Se, no campo da crítica, Secchin foi “um contumaz estudioso de João Cabral”, ele faz questão de sublinhar que a sua poesia nunca quis ficar beijando os pés da dele: “Estudei os seus textos para aprender como ele faz, magistralmente, a literatura que eu não quero fazer.” E, em mais uma prova da sua perícia essencialista, adianta: “Um grande poeta não costuma deixar herdeiros, e sim imitadores. Abre mil portas, mas deixa todas trancadas quando vai embora…”

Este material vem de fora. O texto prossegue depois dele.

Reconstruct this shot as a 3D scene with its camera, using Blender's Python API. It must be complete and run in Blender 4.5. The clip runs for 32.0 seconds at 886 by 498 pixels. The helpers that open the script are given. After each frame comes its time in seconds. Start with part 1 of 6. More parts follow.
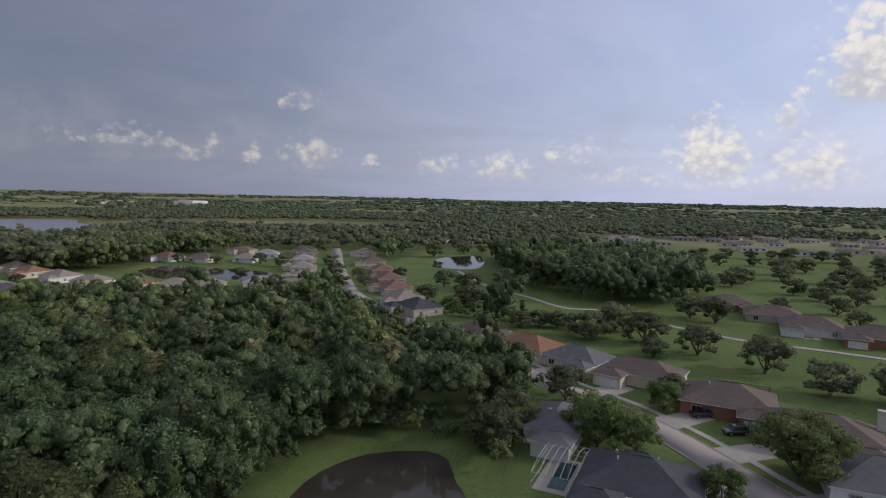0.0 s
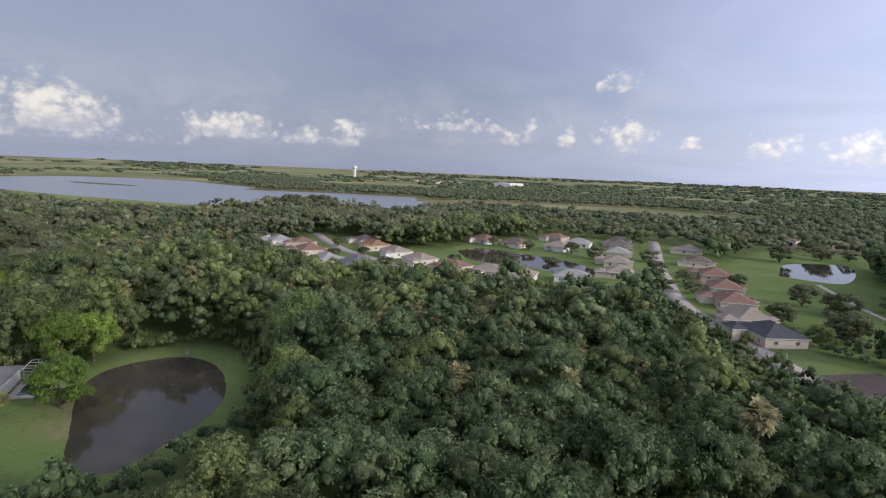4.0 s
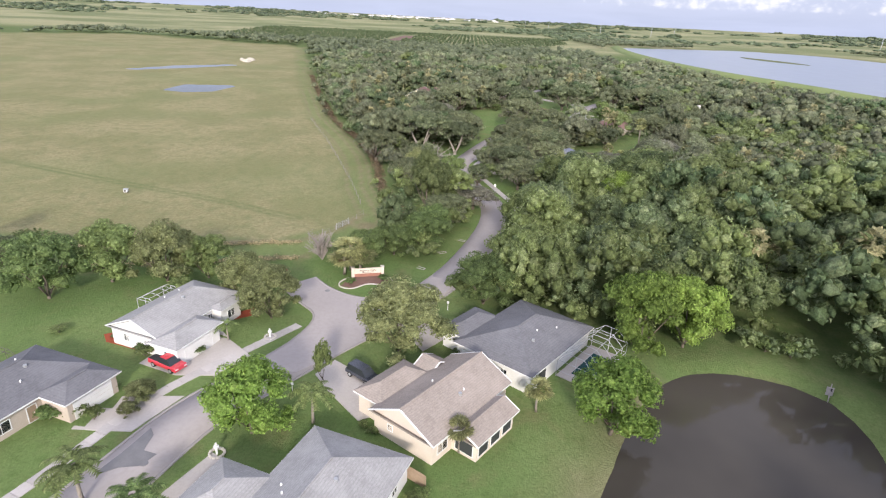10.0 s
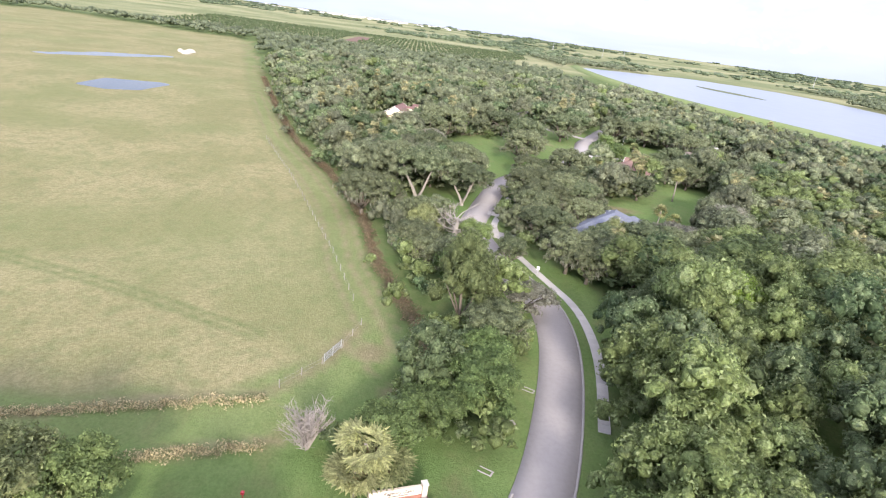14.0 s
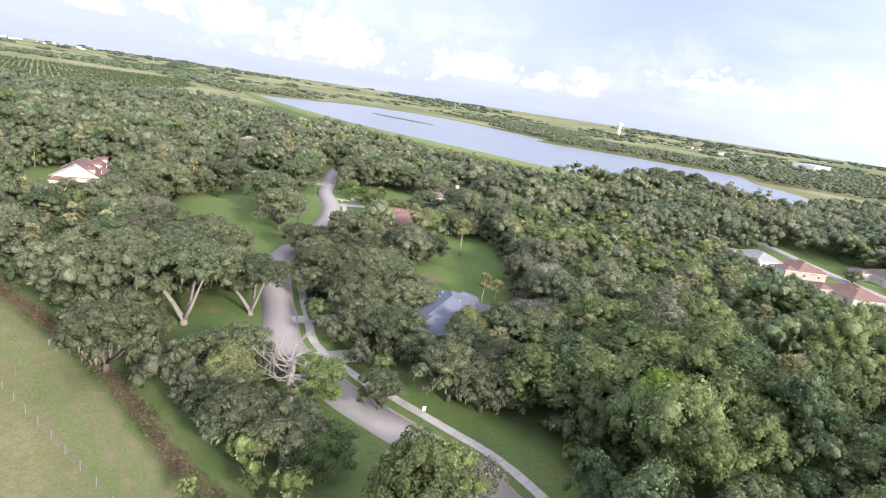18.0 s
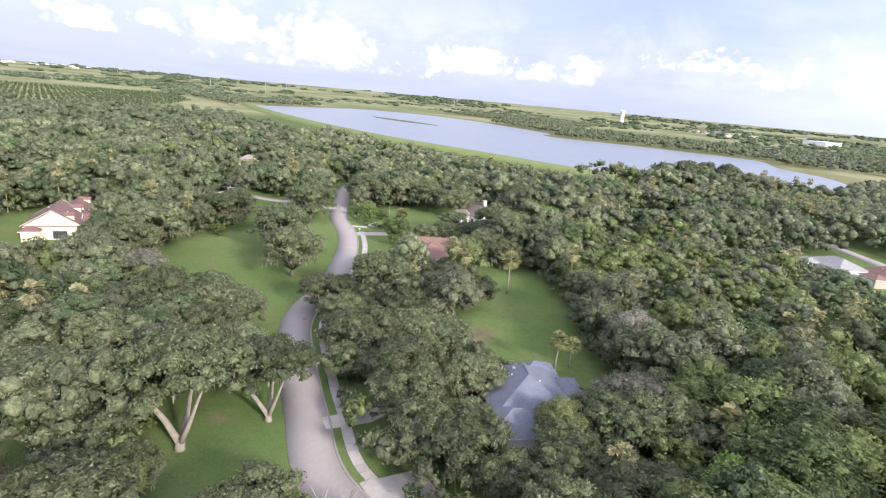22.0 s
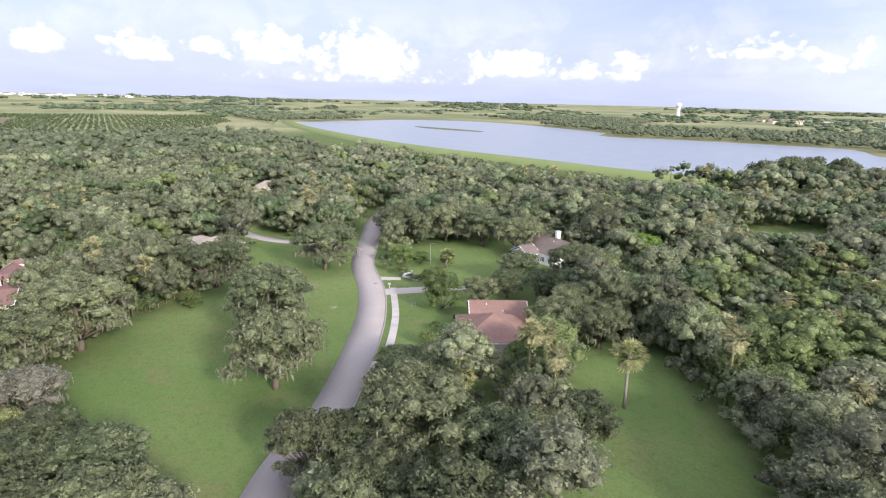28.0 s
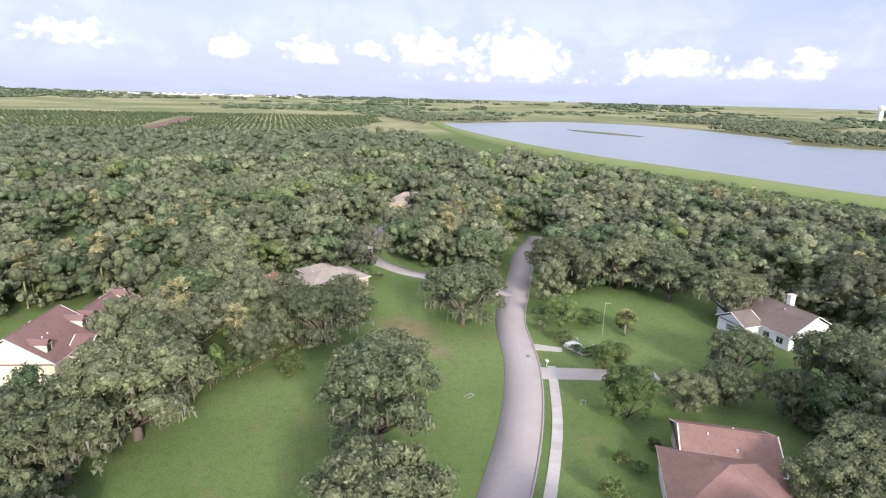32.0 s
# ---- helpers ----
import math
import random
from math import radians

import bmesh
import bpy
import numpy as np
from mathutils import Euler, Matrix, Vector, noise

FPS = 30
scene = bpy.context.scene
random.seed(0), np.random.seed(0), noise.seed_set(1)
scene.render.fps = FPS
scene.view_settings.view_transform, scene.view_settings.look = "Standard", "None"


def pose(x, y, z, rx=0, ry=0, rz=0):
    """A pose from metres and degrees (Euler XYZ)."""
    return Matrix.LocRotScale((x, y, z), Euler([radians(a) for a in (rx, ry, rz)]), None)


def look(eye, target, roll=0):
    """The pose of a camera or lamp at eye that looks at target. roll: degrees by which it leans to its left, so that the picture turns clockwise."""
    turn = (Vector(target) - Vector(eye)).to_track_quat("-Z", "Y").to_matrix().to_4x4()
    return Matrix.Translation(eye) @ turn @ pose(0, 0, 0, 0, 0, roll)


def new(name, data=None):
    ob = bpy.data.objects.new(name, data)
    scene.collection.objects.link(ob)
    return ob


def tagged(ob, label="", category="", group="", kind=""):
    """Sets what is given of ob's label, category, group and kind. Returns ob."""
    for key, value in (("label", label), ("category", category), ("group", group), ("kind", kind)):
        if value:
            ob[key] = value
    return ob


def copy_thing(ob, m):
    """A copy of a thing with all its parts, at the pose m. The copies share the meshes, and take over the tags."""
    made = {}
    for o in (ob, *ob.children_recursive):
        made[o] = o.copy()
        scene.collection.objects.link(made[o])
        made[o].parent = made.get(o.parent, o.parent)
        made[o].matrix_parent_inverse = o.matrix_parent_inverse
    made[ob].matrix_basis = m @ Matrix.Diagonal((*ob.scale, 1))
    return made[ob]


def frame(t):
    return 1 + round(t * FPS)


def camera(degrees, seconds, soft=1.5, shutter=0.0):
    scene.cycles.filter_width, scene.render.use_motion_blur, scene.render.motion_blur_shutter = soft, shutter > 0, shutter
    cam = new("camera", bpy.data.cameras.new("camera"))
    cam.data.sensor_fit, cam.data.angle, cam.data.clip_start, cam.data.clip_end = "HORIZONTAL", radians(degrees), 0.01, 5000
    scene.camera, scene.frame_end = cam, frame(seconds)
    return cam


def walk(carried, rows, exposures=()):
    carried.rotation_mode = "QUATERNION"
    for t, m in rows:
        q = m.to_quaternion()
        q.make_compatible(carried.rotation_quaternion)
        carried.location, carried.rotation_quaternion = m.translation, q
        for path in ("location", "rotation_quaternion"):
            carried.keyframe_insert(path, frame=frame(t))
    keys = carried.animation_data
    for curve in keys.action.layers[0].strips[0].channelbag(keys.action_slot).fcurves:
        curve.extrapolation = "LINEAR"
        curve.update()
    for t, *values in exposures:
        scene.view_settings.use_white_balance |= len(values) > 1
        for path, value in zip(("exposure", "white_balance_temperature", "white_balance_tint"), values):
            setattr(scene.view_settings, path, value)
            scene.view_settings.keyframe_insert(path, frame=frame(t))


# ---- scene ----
cam = camera(75.25, 32.0, soft=1.2)
# seconds, eye, turn about x, y and z
ROWS = [
    (0.0, -0.61, 2.22, 42.44, 84.87, -1.20, 3.34),
    (0.5, -1.14, 4.61, 42.52, 84.49, -1.46, 7.35),
    (1.0, -1.91, 7.08, 42.67, 84.12, -1.70, 10.96),
    (1.5, -3.11, 9.82, 42.86, 83.77, -1.90, 14.02),
    (2.0, -4.63, 12.70, 42.99, 83.45, -2.12, 17.15),
    (2.5, -6.31, 15.52, 43.24, 83.12, -2.33, 20.86),
    (3.0, -8.40, 18.65, 43.31, 82.81, -2.46, 24.72),
    (3.5, -10.49, 21.75, 43.55, 82.57, -2.47, 28.96),
    (5.5, -21.56, 34.60, 44.14, 81.72, -2.00, 46.97),
    (6.0, -25.16, 37.49, 44.09, 81.58, -1.89, 51.37),
    (6.5, -29.14, 40.55, 43.88, 81.36, -1.77, 56.51),
    (7.0, -33.42, 43.23, 43.68, 79.31, -1.64, 61.18),
    (7.5, -38.23, 45.66, 43.72, 75.98, -1.64, 65.61),
    (8.0, -43.50, 47.61, 43.60, 74.76, -1.74, 70.71),
    (8.5, -49.19, 49.10, 43.45, 72.69, -1.85, 76.25),
    (9.0, -54.83, 50.28, 43.42, 70.55, -1.96, 82.18),
    (9.5, -60.64, 50.76, 43.41, 69.15, -2.25, 87.79),
    (10.0, -66.43, 50.79, 43.43, 67.86, -2.56, 92.59),
    (10.5, -72.46, 50.17, 43.37, 67.25, -3.00, 94.94),
    (11.0, -78.56, 48.81, 43.21, 66.92, -3.46, 96.56),
    (11.5, -84.85, 46.96, 43.01, 66.66, -3.95, 97.89),
    (12.0, -91.14, 44.70, 42.92, 66.67, -4.50, 97.17),
    (12.5, -97.35, 41.91, 42.88, 66.83, -5.19, 96.12),
    (13.0, -103.60, 39.03, 42.85, 66.97, -5.82, 94.98),
    (13.5, -109.86, 35.97, 42.69, 67.68, -6.50, 92.15),
    (14.0, -116.08, 32.76, 42.62, 68.70, -7.16, 87.95),
    (14.5, -122.26, 29.68, 42.49, 69.94, -7.67, 82.15),
    (15.0, -128.27, 26.77, 42.60, 71.72, -7.84, 73.02),
    (15.5, -134.08, 24.08, 42.65, 73.14, -7.84, 65.25),
    (17.5, -154.30, 17.67, 43.20, 75.11, -8.45, 56.54),
    (18.0, -158.71, 16.92, 43.57, 75.32, -8.31, 56.11),
    (18.5, -162.94, 16.40, 44.04, 75.40, -7.98, 55.94),
    (19.0, -167.00, 16.23, 44.59, 75.43, -7.47, 55.73),
    (19.5, -170.77, 16.50, 45.00, 75.46, -7.02, 55.54),
    (20.0, -174.38, 17.30, 45.28, 75.48, -6.51, 55.25),
    (20.5, -177.74, 18.61, 45.55, 75.39, -6.00, 55.26),
    (21.0, -181.04, 20.39, 45.69, 75.27, -5.61, 55.42),
    (21.5, -184.33, 22.37, 45.86, 75.13, -5.29, 55.50),
    (22.0, -187.59, 24.59, 45.99, 75.06, -4.99, 55.70),
    (22.5, -190.77, 27.00, 45.99, 75.03, -4.64, 55.96),
    (23.0, -194.14, 29.44, 46.00, 75.07, -4.24, 56.24),
    (23.5, -197.80, 32.01, 46.03, 75.09, -3.87, 56.59),
    (24.0, -201.69, 34.73, 45.84, 75.16, -3.54, 56.73),
    (24.5, -205.59, 37.43, 45.52, 75.20, -3.27, 56.89),
    (25.0, -209.64, 40.01, 45.20, 75.24, -2.92, 56.97),
    (25.5, -213.78, 42.58, 44.93, 75.33, -2.58, 57.17),
    (27.5, -230.79, 51.79, 44.22, 75.43, -1.53, 58.76),
    (28.0, -235.14, 54.05, 44.05, 75.46, -1.35, 59.90),
    (28.5, -239.44, 56.26, 44.00, 75.49, -1.19, 61.54),
    (29.0, -243.87, 58.30, 44.00, 75.48, -1.14, 63.20),
    (29.5, -248.40, 60.19, 43.99, 75.45, -1.13, 65.02),
    (30.0, -253.07, 61.90, 43.98, 75.47, -1.17, 66.45),
    (30.5, -257.76, 63.31, 44.11, 75.41, -1.22, 68.14),
    (31.0, -262.43, 64.48, 44.35, 75.35, -1.32, 70.12),
    (31.5, -267.07, 65.46, 44.61, 75.27, -1.40, 72.16),
    (32.0, -271.89, 66.24, 44.84, 75.18, -1.48, 74.19),
]
EXPOSURES = [(0.0, -1.04), (3.0, -0.60), (6.0, 0.0), (9.0, 0.44), (11.0, 0.62), (13.0, 0.96), (15.0, 1.10), (18.0, 0.83), (25.0, 0.74), (32.0, 0.66)]
walk(cam, [(row[0], pose(*row[1:])) for row in ROWS], EXPOSURES)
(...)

Isto lê-se num esplendoroso depoimento que encerra a reunião da sua obra, e nele, sem trair o tom de troça e auto-ironia em linha com o registo humorado e paródico da sua poesia, Secchin não só recusa qualquer influência que tenha feito dele um escravo da sua admiração – um “vento velho derrubado aos pés do mito” –, mas traça uma noção de arte poética com um alcance que, sem erguer a voz, nos acerta como um machado no ombro.
Há nas reflexões de Secchin sobre poesia uma clareza penetrante e que, sem qualquer margem para pedantismo, desmonta tanta da atrapalhação mistificadora e da opacidade de que os vates abusam, como perfume para disfarçar o suor, na hora de se fazerem desposar no altar da posteridade. Assim, depois de falar no seu “compromisso radical de criar uma palavra tanto quanto possível própria, mas abastecida pelo manancial que flui dos mais diversos mares discursivos”, e de nos lembrar aquele verso bem destilado onde anotara que a escrita “é uma escuta feita voz”, Secchin ainda trama os muitos e tão contentinhos auto-epígonos, sublinhando que, se face aos seus pares, o poeta tem o dever de ser ímpar, “conseguir demarcar diferença ainda não resolve o problema, pois existe o risco de o artista tornar-se o repetidor da própria voz, numa prática exaurida que transforma em clausura o que antes fora libertação”.
Numa obra onde não falta o desastre para alimentar novos ímpetos, o poeta surge-nos como um mestre de pequenas obras, um talentosíssimo trolha virando o real do avesso. Defende o vigor irredutível da poesia, a astúcia que planeia as mil fugas da mais inviolável das prisões: “Não sei o que o futuro guarda de armadilha,/ porém, não vou ficar parado e prisioneiro/ de quem, pajé pujante em sua antiga taba, /dali pretende governar o mundo inteiro.// Pra cima da poesia não vale esse veneno,/ que já destila seu sabor de cianureto./ Enquanto a tribo grita ‘Por aí não passa’,/ passa um poema concreto ao lado de um soneto.”
E, no fim, fica claro como a poesia ensina o homem a largar da mão dos finais, felizes ou não, e a entreter-se com os meios. Porque o real está sempre inacabado ou, como Secchin deixou claro na entrevista dada a Luís Caetano, quando veio a Portugal para o lançamento de “Desdizer”: “essa insuficiência do real é o grande alimento, o grande pão, do poeta. É a sua vontade de chegar ao impossível. O poeta sabe que não chega lá mas tem de se empenhar com todo o entusiasmo, com toda a sua força. Para que serve a Poesia (…) senão para essa busca interessante de alargar a visão do homem, de alargar o sentido das palavras para além de onde o bom senso quer que elas parem?”